>> Start SOURCE RECORDS
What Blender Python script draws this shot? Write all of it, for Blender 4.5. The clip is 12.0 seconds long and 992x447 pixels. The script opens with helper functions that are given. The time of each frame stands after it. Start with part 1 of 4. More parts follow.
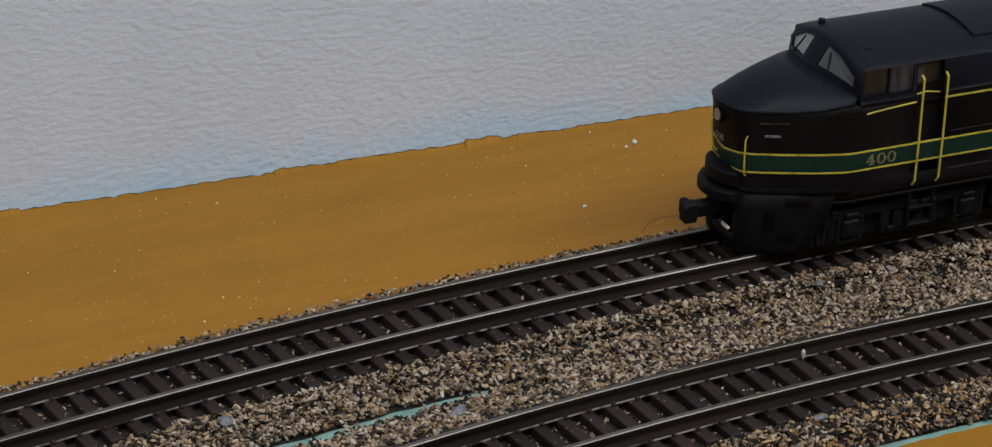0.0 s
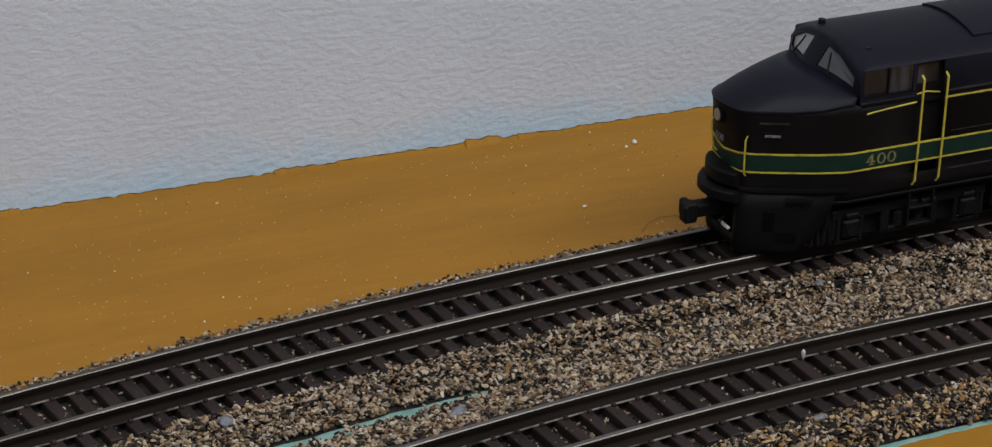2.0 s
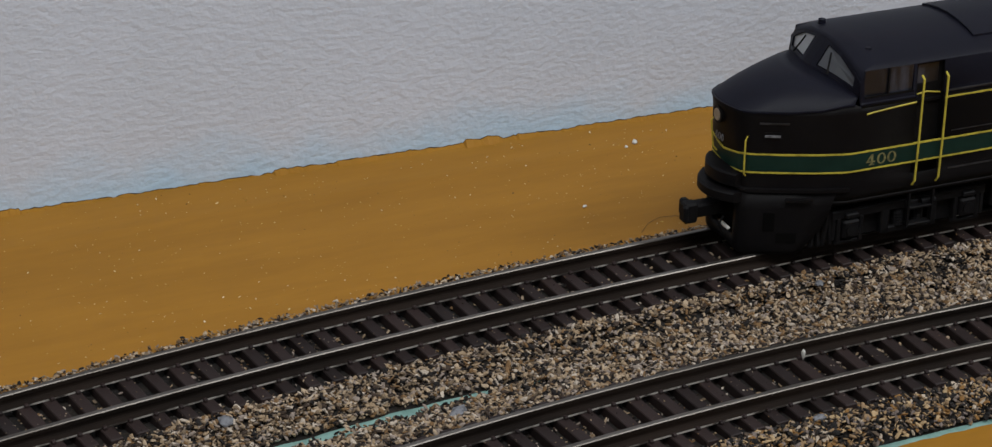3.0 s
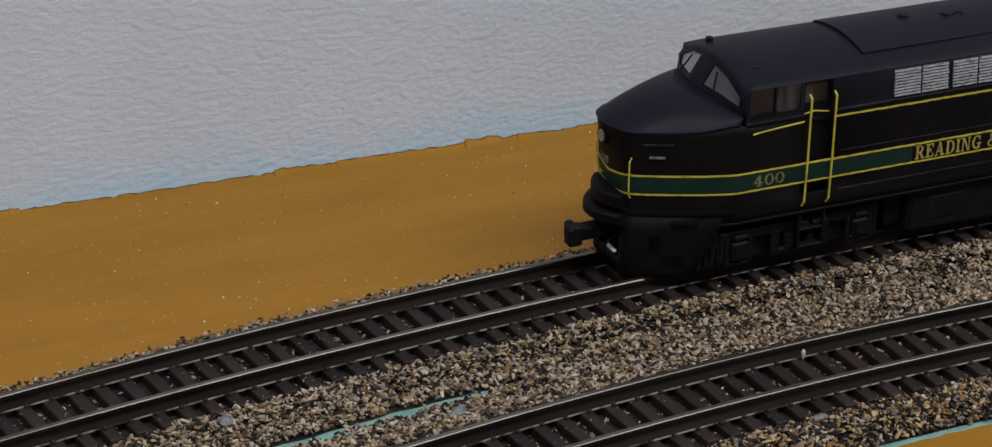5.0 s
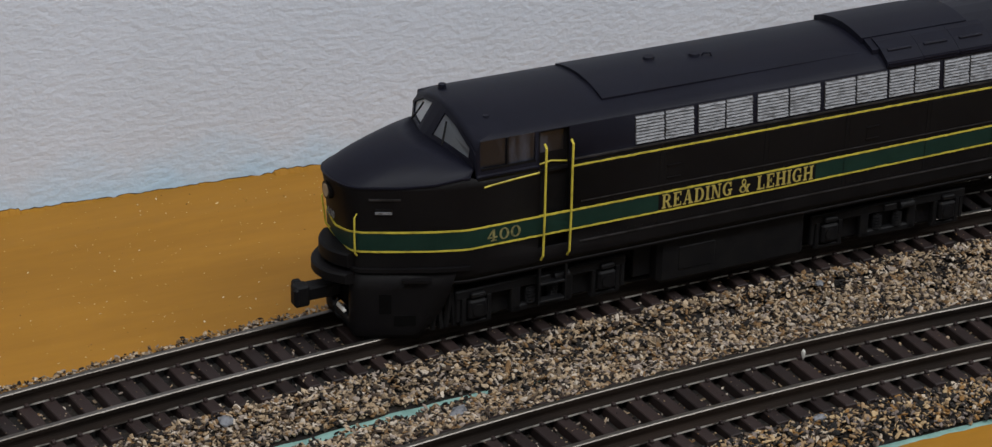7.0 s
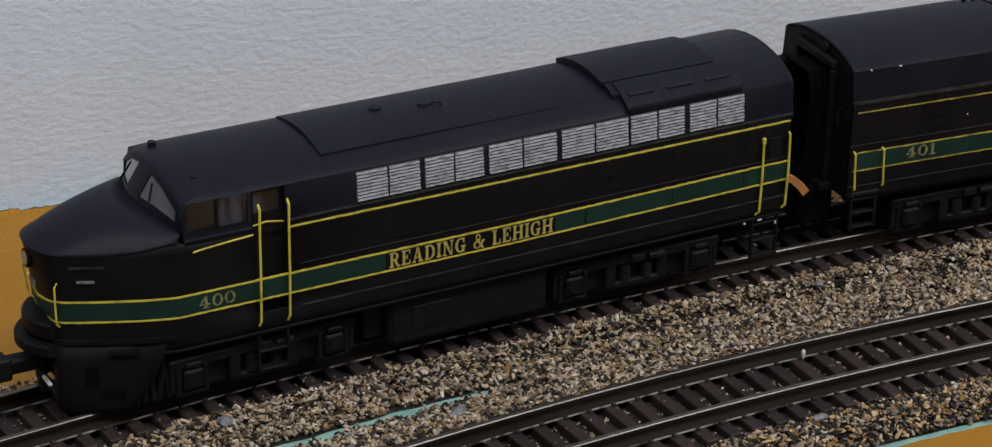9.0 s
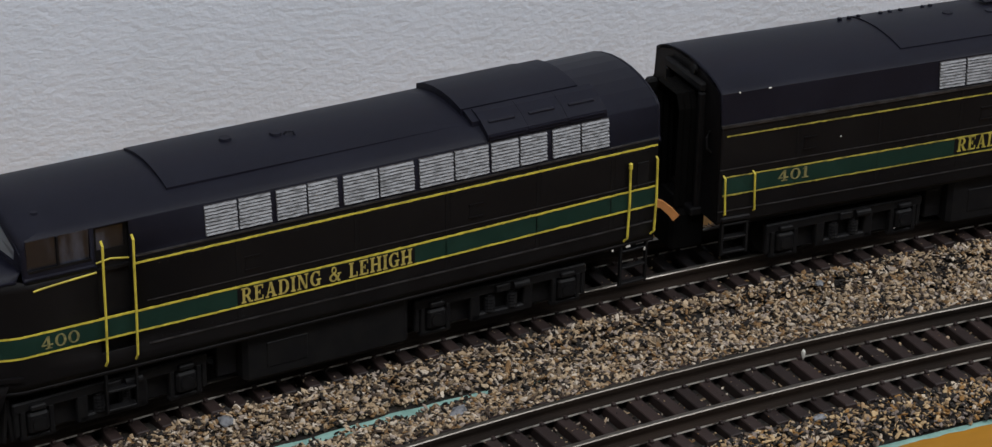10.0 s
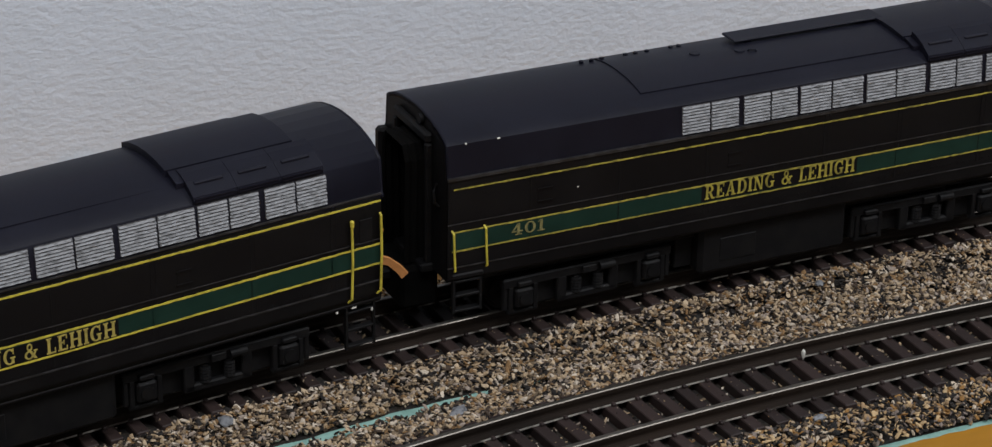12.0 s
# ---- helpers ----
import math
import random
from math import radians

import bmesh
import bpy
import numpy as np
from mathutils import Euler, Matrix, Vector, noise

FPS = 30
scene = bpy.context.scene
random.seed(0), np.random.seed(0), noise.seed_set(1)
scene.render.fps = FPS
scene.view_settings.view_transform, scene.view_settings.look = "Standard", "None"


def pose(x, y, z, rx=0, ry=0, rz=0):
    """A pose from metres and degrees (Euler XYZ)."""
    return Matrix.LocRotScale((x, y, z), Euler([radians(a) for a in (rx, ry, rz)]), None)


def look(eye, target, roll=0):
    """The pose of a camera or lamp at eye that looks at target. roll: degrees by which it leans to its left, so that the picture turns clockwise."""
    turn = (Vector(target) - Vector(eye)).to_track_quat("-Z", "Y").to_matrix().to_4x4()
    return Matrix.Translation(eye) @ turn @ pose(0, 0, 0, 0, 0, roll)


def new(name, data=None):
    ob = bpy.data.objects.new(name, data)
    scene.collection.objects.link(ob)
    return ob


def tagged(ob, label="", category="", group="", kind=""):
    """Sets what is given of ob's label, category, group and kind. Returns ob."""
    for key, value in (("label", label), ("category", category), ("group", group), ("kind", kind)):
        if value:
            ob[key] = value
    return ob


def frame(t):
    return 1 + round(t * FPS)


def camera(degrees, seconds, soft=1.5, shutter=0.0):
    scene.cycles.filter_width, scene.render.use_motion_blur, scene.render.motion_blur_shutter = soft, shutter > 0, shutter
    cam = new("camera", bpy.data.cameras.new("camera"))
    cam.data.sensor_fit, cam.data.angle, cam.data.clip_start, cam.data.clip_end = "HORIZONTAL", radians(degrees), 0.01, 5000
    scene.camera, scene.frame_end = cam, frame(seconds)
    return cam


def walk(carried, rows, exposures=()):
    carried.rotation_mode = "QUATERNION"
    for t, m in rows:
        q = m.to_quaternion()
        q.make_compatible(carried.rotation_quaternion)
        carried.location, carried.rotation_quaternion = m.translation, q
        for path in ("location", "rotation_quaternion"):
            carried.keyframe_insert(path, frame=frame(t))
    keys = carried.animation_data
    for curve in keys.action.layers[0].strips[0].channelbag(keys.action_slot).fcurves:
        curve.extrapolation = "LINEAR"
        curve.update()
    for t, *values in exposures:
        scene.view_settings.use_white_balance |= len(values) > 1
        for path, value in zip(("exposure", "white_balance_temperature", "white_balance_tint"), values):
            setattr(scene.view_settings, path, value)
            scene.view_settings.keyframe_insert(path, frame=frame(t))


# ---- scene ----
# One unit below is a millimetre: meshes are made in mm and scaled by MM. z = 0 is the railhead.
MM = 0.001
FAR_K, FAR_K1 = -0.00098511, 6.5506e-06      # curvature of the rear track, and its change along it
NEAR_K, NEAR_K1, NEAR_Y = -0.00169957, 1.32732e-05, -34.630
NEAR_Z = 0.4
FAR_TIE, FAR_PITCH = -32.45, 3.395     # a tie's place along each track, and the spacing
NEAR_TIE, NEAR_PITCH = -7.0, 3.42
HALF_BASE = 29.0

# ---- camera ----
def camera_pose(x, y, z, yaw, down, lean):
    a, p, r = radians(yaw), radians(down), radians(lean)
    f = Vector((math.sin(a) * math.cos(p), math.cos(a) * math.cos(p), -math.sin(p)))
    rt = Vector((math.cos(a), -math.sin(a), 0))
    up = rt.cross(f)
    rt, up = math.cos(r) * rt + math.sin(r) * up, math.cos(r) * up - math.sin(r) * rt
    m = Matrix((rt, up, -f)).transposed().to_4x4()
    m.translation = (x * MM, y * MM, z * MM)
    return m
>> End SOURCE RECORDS
>> Start SOURCE RECORDS
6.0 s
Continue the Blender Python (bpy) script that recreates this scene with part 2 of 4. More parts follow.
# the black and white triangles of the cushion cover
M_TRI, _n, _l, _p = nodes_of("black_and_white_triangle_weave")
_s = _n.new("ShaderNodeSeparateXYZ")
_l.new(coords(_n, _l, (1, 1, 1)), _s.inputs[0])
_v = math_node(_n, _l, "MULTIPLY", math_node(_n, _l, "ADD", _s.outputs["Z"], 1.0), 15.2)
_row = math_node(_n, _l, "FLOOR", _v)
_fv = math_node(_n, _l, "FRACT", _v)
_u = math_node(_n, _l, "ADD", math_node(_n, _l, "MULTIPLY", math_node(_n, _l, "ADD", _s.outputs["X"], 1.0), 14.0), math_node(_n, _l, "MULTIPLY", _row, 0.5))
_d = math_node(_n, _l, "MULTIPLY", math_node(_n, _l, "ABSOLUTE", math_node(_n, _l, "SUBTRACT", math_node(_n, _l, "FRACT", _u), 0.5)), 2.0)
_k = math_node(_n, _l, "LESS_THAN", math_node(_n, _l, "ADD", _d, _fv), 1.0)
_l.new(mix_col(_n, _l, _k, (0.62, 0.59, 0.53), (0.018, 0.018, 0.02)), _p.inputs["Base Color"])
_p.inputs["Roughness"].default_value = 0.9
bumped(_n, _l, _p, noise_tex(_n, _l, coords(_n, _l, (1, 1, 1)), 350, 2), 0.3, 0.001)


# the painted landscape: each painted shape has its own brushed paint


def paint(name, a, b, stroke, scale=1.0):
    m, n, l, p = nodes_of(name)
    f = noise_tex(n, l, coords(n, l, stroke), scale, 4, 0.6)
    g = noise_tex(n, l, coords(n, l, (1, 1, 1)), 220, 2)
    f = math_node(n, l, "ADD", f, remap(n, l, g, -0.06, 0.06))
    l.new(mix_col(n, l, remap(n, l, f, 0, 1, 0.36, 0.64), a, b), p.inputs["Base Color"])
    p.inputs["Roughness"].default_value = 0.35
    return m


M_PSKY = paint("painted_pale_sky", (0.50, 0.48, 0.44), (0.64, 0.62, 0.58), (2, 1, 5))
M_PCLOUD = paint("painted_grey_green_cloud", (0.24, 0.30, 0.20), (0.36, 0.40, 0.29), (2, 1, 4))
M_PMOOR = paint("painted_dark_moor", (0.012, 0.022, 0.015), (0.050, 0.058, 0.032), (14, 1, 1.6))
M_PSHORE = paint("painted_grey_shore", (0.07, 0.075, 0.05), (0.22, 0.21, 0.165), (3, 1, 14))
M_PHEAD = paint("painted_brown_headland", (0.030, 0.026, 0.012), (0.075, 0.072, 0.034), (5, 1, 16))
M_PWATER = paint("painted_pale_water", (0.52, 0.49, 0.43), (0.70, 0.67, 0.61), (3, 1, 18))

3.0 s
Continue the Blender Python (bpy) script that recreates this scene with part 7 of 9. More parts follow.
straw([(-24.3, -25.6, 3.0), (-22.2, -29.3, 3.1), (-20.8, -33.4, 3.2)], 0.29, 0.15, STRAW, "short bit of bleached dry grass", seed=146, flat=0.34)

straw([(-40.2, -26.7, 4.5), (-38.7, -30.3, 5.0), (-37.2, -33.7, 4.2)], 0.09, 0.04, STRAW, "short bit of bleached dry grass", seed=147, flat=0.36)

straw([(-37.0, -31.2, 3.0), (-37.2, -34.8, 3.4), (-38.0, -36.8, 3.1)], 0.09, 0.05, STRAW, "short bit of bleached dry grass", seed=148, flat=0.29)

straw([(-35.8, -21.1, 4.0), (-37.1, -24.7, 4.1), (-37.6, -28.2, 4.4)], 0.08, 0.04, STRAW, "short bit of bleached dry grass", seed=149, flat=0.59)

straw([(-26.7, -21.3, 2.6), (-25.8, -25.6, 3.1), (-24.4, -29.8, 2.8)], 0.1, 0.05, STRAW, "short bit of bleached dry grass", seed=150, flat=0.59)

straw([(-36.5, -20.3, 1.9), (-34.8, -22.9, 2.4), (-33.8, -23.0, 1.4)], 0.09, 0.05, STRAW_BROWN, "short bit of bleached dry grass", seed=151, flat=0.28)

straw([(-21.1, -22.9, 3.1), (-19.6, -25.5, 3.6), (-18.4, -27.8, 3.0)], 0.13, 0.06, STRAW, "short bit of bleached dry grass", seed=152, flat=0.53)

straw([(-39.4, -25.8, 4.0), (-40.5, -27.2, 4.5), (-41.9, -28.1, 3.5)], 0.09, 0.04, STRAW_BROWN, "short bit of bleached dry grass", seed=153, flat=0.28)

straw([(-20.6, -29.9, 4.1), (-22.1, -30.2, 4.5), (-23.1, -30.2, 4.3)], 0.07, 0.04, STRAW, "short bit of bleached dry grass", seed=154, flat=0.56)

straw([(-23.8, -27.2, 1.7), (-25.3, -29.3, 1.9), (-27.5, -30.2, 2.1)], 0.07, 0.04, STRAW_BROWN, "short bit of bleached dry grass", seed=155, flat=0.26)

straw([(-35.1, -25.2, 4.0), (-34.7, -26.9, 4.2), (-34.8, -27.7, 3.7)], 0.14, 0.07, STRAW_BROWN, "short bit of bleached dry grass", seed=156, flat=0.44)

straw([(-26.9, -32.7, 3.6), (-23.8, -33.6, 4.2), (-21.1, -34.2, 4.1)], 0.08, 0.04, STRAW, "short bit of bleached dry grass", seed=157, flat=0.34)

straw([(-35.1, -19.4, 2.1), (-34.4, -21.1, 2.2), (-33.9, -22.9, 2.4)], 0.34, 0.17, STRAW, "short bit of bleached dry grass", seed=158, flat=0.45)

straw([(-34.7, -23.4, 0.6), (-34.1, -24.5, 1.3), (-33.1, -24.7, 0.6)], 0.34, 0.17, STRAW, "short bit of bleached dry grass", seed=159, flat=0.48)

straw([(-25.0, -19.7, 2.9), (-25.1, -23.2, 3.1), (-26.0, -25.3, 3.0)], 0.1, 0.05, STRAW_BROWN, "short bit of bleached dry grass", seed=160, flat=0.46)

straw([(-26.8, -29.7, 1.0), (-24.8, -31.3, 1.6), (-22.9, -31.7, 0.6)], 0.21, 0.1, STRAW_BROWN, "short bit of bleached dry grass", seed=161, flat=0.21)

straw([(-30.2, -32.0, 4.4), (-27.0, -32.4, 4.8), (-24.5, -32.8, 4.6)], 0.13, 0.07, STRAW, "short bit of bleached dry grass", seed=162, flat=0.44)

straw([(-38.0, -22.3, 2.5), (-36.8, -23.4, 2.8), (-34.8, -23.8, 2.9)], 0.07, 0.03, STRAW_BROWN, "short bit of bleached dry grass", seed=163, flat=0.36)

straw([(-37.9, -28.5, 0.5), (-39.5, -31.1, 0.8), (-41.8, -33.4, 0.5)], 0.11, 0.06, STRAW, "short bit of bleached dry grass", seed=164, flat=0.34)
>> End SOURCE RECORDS
>> Start SOURCE RECORDS
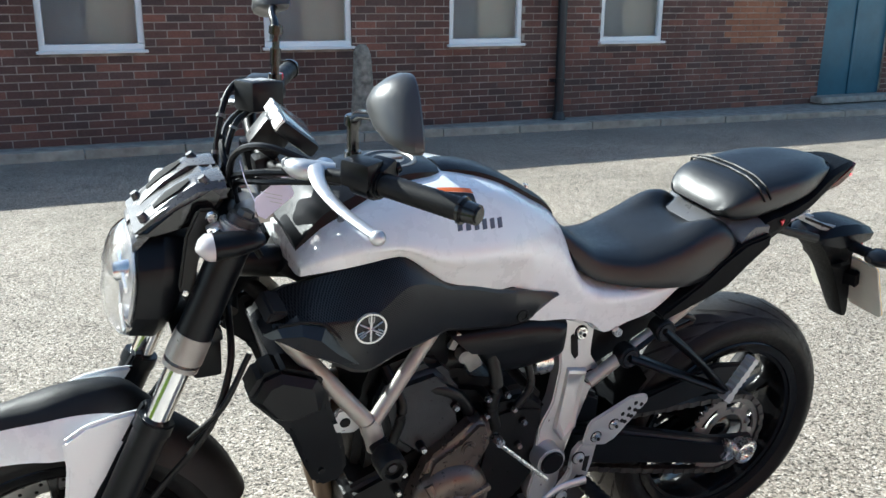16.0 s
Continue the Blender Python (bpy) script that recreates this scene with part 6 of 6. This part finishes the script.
>> End SOURCE RECORDS
Pictures should be left out. Retype only the run of lines from the line containing "What Blender Python" to the line containing "# ---- helpers", inclusive.

### FINAL ANSWER
What Blender Python script draws this shot? Write all of it, for Blender 4.5. The clip is 12.0 seconds long and 992x447 pixels. The script opens with helper functions that are given. The time of each frame stands after it. Start with part 1 of 4. More parts follow.
0.0 s
2.0 s
3.0 s
5.0 s
7.0 s
9.0 s
10.0 s
12.0 s
# ---- helpers ----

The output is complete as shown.